With the pictures left out, copy the listing below exactly.

* Collected material

* * *

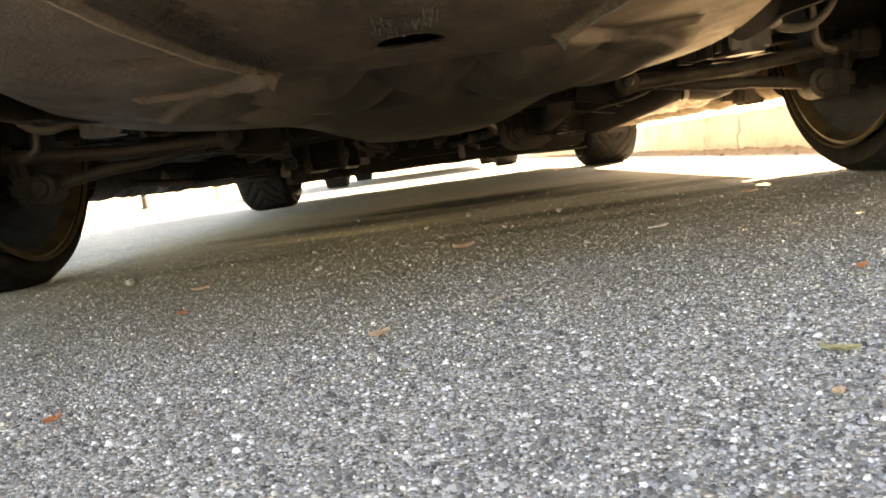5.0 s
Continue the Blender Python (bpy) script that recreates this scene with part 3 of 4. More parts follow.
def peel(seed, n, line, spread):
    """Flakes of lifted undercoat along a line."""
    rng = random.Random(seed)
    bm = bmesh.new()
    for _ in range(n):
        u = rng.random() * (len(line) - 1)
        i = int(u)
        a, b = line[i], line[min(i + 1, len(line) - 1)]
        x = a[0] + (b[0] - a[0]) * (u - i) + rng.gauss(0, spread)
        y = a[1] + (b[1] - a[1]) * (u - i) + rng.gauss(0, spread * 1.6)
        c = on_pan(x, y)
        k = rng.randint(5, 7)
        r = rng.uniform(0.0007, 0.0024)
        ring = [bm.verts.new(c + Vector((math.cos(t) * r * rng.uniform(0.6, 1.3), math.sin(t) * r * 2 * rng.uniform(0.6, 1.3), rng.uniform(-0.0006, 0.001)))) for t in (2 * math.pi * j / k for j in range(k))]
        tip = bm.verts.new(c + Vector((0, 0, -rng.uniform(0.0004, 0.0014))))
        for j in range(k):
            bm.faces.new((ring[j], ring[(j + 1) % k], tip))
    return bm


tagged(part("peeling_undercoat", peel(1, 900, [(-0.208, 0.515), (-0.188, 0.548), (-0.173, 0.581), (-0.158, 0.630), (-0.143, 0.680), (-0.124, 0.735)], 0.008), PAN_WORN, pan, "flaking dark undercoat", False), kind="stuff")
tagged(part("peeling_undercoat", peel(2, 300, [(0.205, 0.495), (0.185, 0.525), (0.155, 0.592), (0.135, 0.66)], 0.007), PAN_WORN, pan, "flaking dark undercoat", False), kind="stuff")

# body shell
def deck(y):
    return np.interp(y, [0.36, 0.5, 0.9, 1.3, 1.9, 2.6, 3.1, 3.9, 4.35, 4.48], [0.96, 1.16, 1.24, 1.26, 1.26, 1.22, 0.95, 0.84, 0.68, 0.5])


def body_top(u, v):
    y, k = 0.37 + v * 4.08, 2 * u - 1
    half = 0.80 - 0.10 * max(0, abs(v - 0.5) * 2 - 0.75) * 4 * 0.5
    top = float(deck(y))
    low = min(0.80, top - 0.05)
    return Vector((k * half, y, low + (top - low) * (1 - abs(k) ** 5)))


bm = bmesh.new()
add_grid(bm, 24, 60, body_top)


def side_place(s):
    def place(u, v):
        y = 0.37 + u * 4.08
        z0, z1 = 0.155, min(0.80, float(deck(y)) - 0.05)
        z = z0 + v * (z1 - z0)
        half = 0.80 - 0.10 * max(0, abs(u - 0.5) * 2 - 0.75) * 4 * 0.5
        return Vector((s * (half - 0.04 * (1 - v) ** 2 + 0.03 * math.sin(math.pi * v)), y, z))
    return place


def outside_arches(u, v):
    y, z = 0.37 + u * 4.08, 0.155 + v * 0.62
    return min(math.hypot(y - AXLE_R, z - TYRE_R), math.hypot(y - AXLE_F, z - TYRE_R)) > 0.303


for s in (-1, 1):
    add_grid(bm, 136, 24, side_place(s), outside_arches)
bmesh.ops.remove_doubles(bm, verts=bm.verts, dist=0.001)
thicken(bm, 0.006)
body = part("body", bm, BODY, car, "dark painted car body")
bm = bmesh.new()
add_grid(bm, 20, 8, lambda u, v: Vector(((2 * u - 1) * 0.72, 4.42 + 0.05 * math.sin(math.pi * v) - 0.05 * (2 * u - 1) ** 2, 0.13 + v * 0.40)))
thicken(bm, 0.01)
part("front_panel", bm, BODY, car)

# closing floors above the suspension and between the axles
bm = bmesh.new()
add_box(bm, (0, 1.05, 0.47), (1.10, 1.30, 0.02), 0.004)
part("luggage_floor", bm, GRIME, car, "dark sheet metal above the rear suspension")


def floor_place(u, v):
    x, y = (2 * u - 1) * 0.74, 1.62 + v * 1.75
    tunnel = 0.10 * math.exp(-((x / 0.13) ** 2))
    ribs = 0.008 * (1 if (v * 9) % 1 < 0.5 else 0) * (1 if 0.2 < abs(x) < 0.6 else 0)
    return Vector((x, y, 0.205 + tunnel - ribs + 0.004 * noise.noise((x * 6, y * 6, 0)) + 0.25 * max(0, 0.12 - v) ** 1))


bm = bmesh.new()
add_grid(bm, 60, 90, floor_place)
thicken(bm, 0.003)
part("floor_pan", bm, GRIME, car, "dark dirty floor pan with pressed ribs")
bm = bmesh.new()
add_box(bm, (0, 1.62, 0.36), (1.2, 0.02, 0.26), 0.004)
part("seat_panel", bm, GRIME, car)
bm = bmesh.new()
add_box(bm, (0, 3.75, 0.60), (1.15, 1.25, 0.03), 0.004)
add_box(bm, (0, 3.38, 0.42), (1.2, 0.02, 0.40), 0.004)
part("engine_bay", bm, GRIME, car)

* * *

* Solution for this exercise
5.0 s
Continue the Blender Python (bpy) script that recreates this scene with part 3 of 4. More parts follow.
def peel(seed, n, line, spread):
    """Flakes of lifted undercoat along a line."""
    rng = random.Random(seed)
    bm = bmesh.new()
    for _ in range(n):
        u = rng.random() * (len(line) - 1)
        i = int(u)
        a, b = line[i], line[min(i + 1, len(line) - 1)]
        x = a[0] + (b[0] - a[0]) * (u - i) + rng.gauss(0, spread)
        y = a[1] + (b[1] - a[1]) * (u - i) + rng.gauss(0, spread * 1.6)
        c = on_pan(x, y)
        k = rng.randint(5, 7)
        r = rng.uniform(0.0007, 0.0024)
        ring = [bm.verts.new(c + Vector((math.cos(t) * r * rng.uniform(0.6, 1.3), math.sin(t) * r * 2 * rng.uniform(0.6, 1.3), rng.uniform(-0.0006, 0.001)))) for t in (2 * math.pi * j / k for j in range(k))]
        tip = bm.verts.new(c + Vector((0, 0, -rng.uniform(0.0004, 0.0014))))
        for j in range(k):
            bm.faces.new((ring[j], ring[(j + 1) % k], tip))
    return bm


tagged(part("peeling_undercoat", peel(1, 900, [(-0.208, 0.515), (-0.188, 0.548), (-0.173, 0.581), (-0.158, 0.630), (-0.143, 0.680), (-0.124, 0.735)], 0.008), PAN_WORN, pan, "flaking dark undercoat", False), kind="stuff")
tagged(part("peeling_undercoat", peel(2, 300, [(0.205, 0.495), (0.185, 0.525), (0.155, 0.592), (0.135, 0.66)], 0.007), PAN_WORN, pan, "flaking dark undercoat", False), kind="stuff")

# body shell
def deck(y):
    return np.interp(y, [0.36, 0.5, 0.9, 1.3, 1.9, 2.6, 3.1, 3.9, 4.35, 4.48], [0.96, 1.16, 1.24, 1.26, 1.26, 1.22, 0.95, 0.84, 0.68, 0.5])


def body_top(u, v):
    y, k = 0.37 + v * 4.08, 2 * u - 1
    half = 0.80 - 0.10 * max(0, abs(v - 0.5) * 2 - 0.75) * 4 * 0.5
    top = float(deck(y))
    low = min(0.80, top - 0.05)
    return Vector((k * half, y, low + (top - low) * (1 - abs(k) ** 5)))


bm = bmesh.new()
add_grid(bm, 24, 60, body_top)


def side_place(s):
    def place(u, v):
        y = 0.37 + u * 4.08
        z0, z1 = 0.155, min(0.80, float(deck(y)) - 0.05)
        z = z0 + v * (z1 - z0)
        half = 0.80 - 0.10 * max(0, abs(u - 0.5) * 2 - 0.75) * 4 * 0.5
        return Vector((s * (half - 0.04 * (1 - v) ** 2 + 0.03 * math.sin(math.pi * v)), y, z))
    return place


def outside_arches(u, v):
    y, z = 0.37 + u * 4.08, 0.155 + v * 0.62
    return min(math.hypot(y - AXLE_R, z - TYRE_R), math.hypot(y - AXLE_F, z - TYRE_R)) > 0.303


for s in (-1, 1):
    add_grid(bm, 136, 24, side_place(s), outside_arches)
bmesh.ops.remove_doubles(bm, verts=bm.verts, dist=0.001)
thicken(bm, 0.006)
body = part("body", bm, BODY, car, "dark painted car body")
bm = bmesh.new()
add_grid(bm, 20, 8, lambda u, v: Vector(((2 * u - 1) * 0.72, 4.42 + 0.05 * math.sin(math.pi * v) - 0.05 * (2 * u - 1) ** 2, 0.13 + v * 0.40)))
thicken(bm, 0.01)
part("front_panel", bm, BODY, car)

# closing floors above the suspension and between the axles
bm = bmesh.new()
add_box(bm, (0, 1.05, 0.47), (1.10, 1.30, 0.02), 0.004)
part("luggage_floor", bm, GRIME, car, "dark sheet metal above the rear suspension")


def floor_place(u, v):
    x, y = (2 * u - 1) * 0.74, 1.62 + v * 1.75
    tunnel = 0.10 * math.exp(-((x / 0.13) ** 2))
    ribs = 0.008 * (1 if (v * 9) % 1 < 0.5 else 0) * (1 if 0.2 < abs(x) < 0.6 else 0)
    return Vector((x, y, 0.205 + tunnel - ribs + 0.004 * noise.noise((x * 6, y * 6, 0)) + 0.25 * max(0, 0.12 - v) ** 1))


bm = bmesh.new()
add_grid(bm, 60, 90, floor_place)
thicken(bm, 0.003)
part("floor_pan", bm, GRIME, car, "dark dirty floor pan with pressed ribs")
bm = bmesh.new()
add_box(bm, (0, 1.62, 0.36), (1.2, 0.02, 0.26), 0.004)
part("seat_panel", bm, GRIME, car)
bm = bmesh.new()
add_box(bm, (0, 3.75, 0.60), (1.15, 1.25, 0.03), 0.004)
add_box(bm, (0, 3.38, 0.42), (1.2, 0.02, 0.40), 0.004)
part("engine_bay", bm, GRIME, car)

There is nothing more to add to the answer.